Et du silence, Eva commençait à en avoir assez, plus que ce qu’elle pouvait supporter, elle se mit donc à casser toutes les assiettes l’une après l’autre, mais le silence y revenait après chaque fracas. Elle laissa les pains bruler et comme la fumée ne lui semblait pas assez épaisse, jeta les torchons dans le four ouvert. Mais les tuyaux d’arrosage anti-incendie se mirent en marche lorsque les flammes commencèrent à s’étendre hors du four…
Le lendemain, elle tenta de nouveau de briser le silence, cette fois en allumant le gaz et attendant dehors que la lumière allumée provoque une étincelle.
Quand le restaurant explosa, en soufflant les vitres des bâtiments tout autour et se consommant dans les flammes, Eva se sentit mal à l’aise. Elle était en train de devenir folle.
Les jours passaient pareilles, sans remède. Elle commença à écrire un journal. Se mit à rechercher systématiquement une trace de ce qui pouvait expliquer cette mystérieuse disparition. Se mit à chercher un contact humain en dehors de l’île, à appeler à l’aide sur des fréquences radio, à chercher à joindre quelqu’un depuis la seule ligne de téléphone fixe qu’elle trouva. Mais le monde humain semblait éteint.
Un soir, lorsqu’elle errait sur la plage, proie à sa mélancolie, elle s’arrêta pour observer les déchets que la marée amenait encore sur l’île, des canettes de soda, bouteilles en plastique, restes de boîtes alimentaires …

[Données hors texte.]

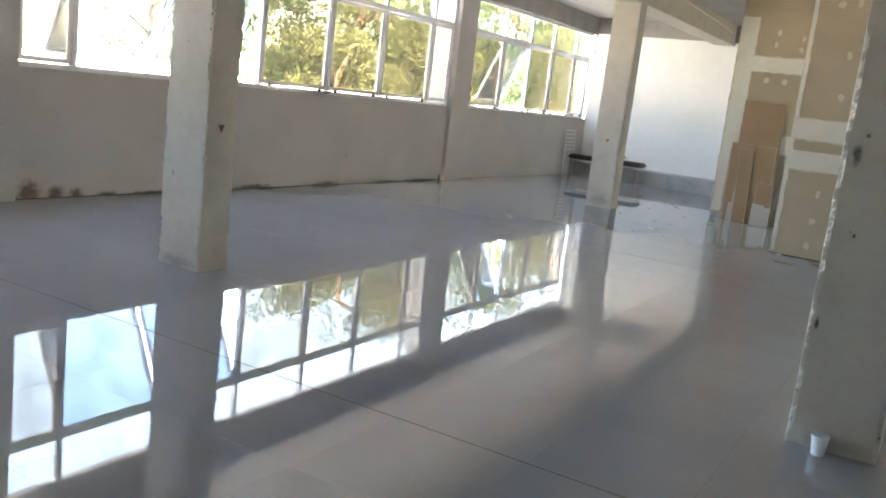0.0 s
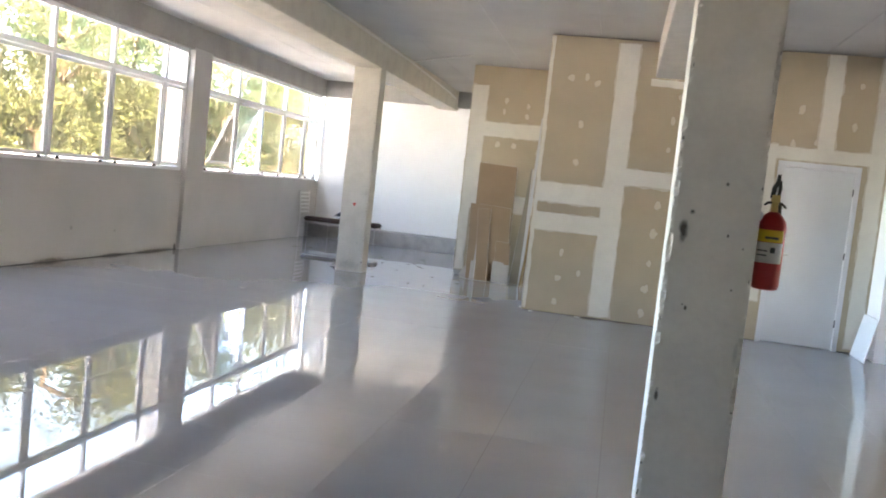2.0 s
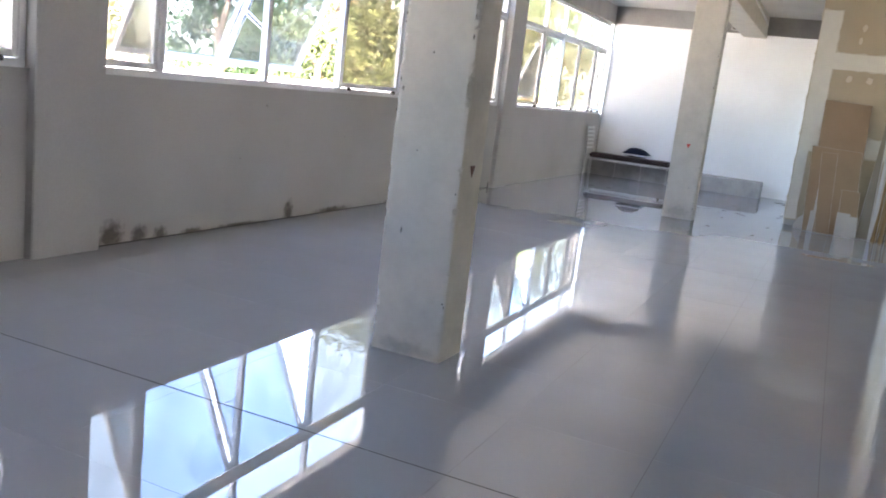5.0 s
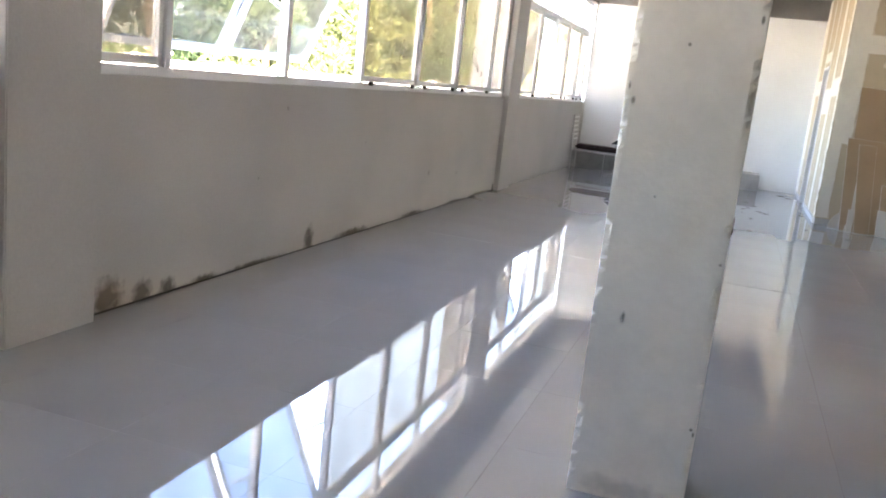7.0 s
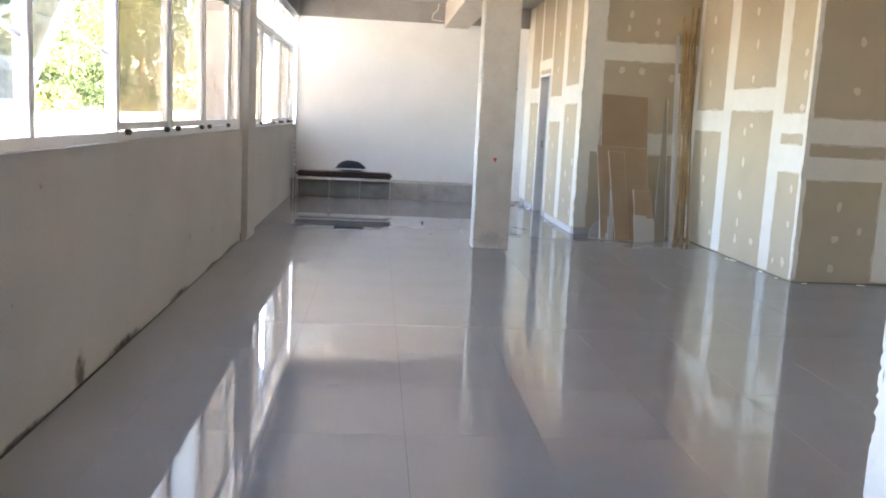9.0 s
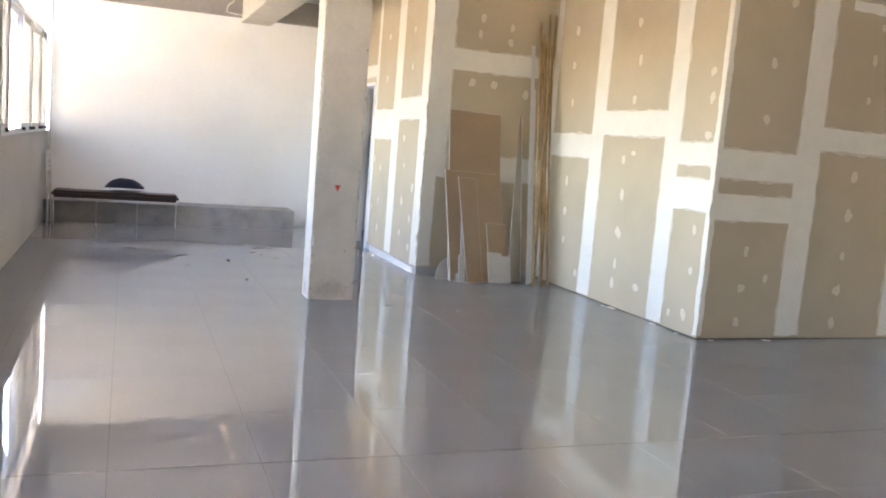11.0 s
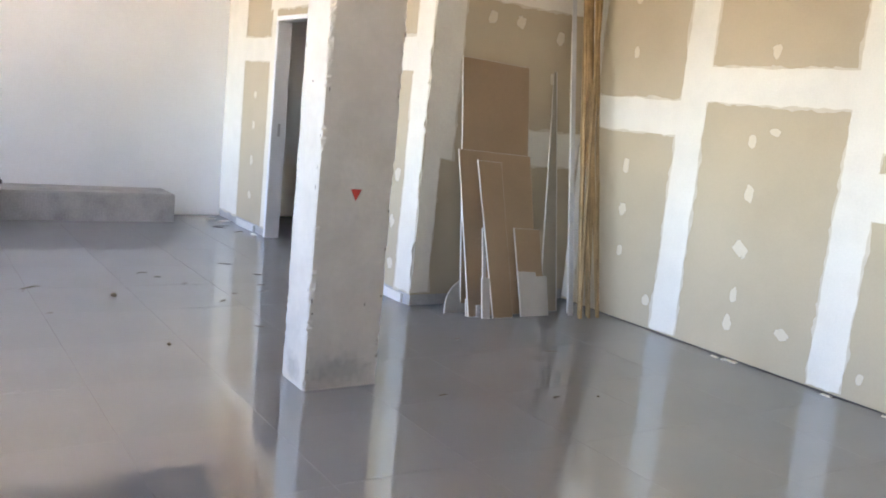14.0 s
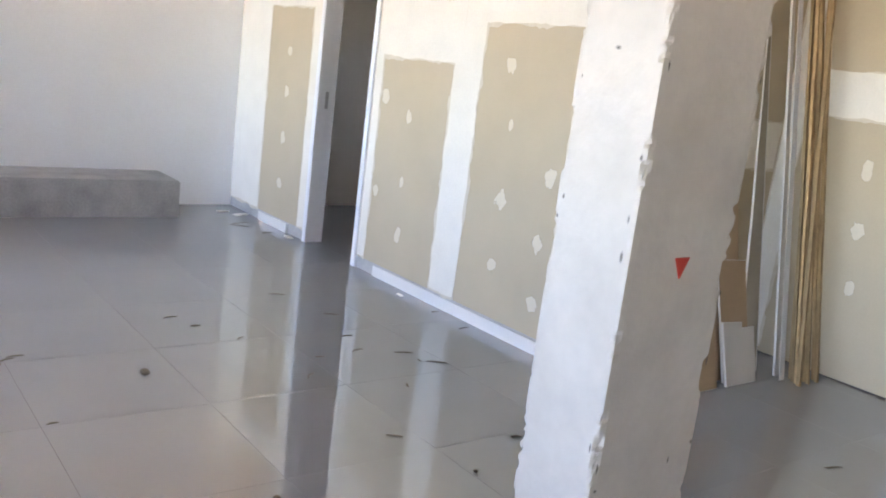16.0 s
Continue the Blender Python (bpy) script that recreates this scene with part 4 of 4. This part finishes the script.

Dans la lumière tombante, elle vit une petite silhouette courant sur la plage vers la ligne des dernières vagues. Un enfant.
Eva retint son souffle. Un enfant vers 3-4 ans, courant comme si de rien n’était, en contre-jour de ce merveilleux couché de soleil tropical. Elle s’approcha avec le cœur battant, craignant une tromperie de son imagination, ou un jeu d’ombres des rochers, mais c’était bien un enfant, et derrière lui une jeune femme.
Et tout d’un coup, la plage se remplit de monde, de transats, de parasols, de serviettes étendues sur le sable, de bruits de moteurs sur la ruelle étroite derrière, de cris d’enfants courant partout à la lisière des vagues.
Eva hurla d’effroi, un cri inhumain, en regardant autour avec des yeux paniqués, et courra hors de la plage, hors de ce monde qui avait surgit d’un seul coup dans sa solitude absolue, alors qu’elle avait perdu tout espoir.
En courant, elle fut heurtée par une voiture qui la klaxonnait désespérément. Elle aperçut le bâtiment du restaurant encore fumant quelque part au bout de la rue, les vitrines autour placardées, et des larmes de délivrance jaillirent de ses yeux alors qu’elle tombait au milieu des passants.